Preprocessing and API

This is the preprocess API documentation. This section covers some advanced definitions of NLP techniques, also which of them are preprocessing techniques and the complete currently available set of preprocessing techniques.

NLP techniques

Techniques grouping in this library is based in the proposal contained in [Chong2013]. This cathegorization divide preprocessing techniques in 3 groups: basic, shallow and deep. In this work ngrams are not included in the mentioned groups, but ngrams [Shannon1948] is a way to represent texts very used joined to some preprocessing techniques E.g. stopword ngrams and syntactic ngrams. Due to the variety of ngram combinations techniques and the length of some of the codes to implement it, this technique is included in a separated module called grams.

Only two extra modules are included in preprocess: data and utils. The data contains all the congifuration data, the books used in the examples and some small text to show how alignment works, and so on. The utils module contains some helper functions to reduce the complexity of the preprocessing pipeline: convert from pdf to text, align preprocessed text with the original, etc.
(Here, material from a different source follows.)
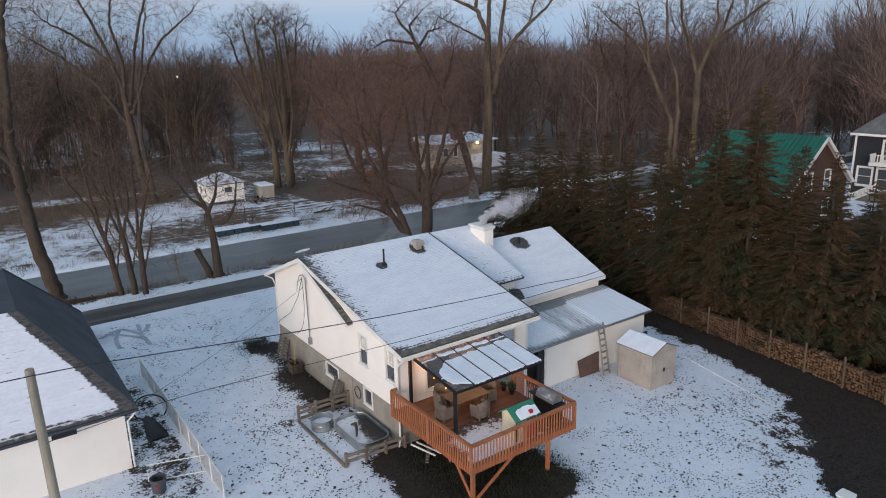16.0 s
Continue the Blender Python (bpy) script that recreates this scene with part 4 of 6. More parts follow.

The main objective of this library is to obtain the original text in a suitable form for later NLP tasks like: Text Similarity, Text Classification, Automatic translation, Text Retrieval, etc.

Modules

References

Shannon1948

C.E. Shannon, A mathematical theory of communications, The Bell Systems Tech. J. 27 (1948), 379-423.

Chong2013

Chong M. M. Y. A Study on Plagiarism Detection and Plagiarism Direction Identification Using Natural Language Processing Techniques, University of Wolverhampton, 2013, PhD Thesis, 326 pags.